Give the number of lines that hold the string "Euler". Nothing else is needed.

• SUPPLIED INFORMATION:
··········

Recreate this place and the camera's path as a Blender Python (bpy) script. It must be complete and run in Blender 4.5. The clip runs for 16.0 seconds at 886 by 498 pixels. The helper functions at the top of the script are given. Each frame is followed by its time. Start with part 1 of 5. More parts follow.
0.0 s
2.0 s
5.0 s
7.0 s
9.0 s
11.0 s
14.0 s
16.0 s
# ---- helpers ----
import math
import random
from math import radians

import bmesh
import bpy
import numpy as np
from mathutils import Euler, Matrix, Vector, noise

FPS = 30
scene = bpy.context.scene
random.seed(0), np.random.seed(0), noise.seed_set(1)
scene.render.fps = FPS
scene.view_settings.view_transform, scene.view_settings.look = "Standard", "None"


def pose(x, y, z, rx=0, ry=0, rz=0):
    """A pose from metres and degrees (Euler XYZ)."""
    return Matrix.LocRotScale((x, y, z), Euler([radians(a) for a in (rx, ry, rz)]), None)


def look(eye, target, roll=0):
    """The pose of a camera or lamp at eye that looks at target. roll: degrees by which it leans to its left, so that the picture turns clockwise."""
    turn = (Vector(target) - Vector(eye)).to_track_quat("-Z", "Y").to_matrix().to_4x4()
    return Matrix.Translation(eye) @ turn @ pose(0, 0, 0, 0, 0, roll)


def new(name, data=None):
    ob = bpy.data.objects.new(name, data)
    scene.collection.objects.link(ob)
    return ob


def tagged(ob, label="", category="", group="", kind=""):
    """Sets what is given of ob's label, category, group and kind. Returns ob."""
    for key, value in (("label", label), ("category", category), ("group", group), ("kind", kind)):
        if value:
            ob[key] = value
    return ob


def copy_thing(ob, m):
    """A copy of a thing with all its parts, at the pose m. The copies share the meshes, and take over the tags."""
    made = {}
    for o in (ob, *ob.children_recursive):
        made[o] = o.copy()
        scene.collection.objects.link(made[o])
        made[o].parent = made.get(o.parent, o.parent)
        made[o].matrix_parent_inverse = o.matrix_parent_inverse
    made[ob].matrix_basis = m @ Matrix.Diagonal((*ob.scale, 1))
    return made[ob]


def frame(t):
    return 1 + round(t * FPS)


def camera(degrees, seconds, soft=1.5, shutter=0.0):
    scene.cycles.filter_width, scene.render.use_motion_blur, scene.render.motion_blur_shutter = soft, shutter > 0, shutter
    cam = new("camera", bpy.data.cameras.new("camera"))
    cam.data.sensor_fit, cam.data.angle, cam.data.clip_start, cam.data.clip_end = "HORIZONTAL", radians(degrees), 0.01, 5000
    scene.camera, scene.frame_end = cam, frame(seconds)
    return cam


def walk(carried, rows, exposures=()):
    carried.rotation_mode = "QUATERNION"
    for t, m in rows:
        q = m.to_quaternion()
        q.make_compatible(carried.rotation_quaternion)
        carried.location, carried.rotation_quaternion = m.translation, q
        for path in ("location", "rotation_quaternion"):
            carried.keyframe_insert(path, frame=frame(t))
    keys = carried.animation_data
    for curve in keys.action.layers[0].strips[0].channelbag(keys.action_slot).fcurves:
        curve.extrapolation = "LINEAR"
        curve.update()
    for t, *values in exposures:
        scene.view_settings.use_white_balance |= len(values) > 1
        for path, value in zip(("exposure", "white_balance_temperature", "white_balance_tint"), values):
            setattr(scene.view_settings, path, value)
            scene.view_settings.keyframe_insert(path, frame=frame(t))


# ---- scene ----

··········

• ANSWER IN FULL:
3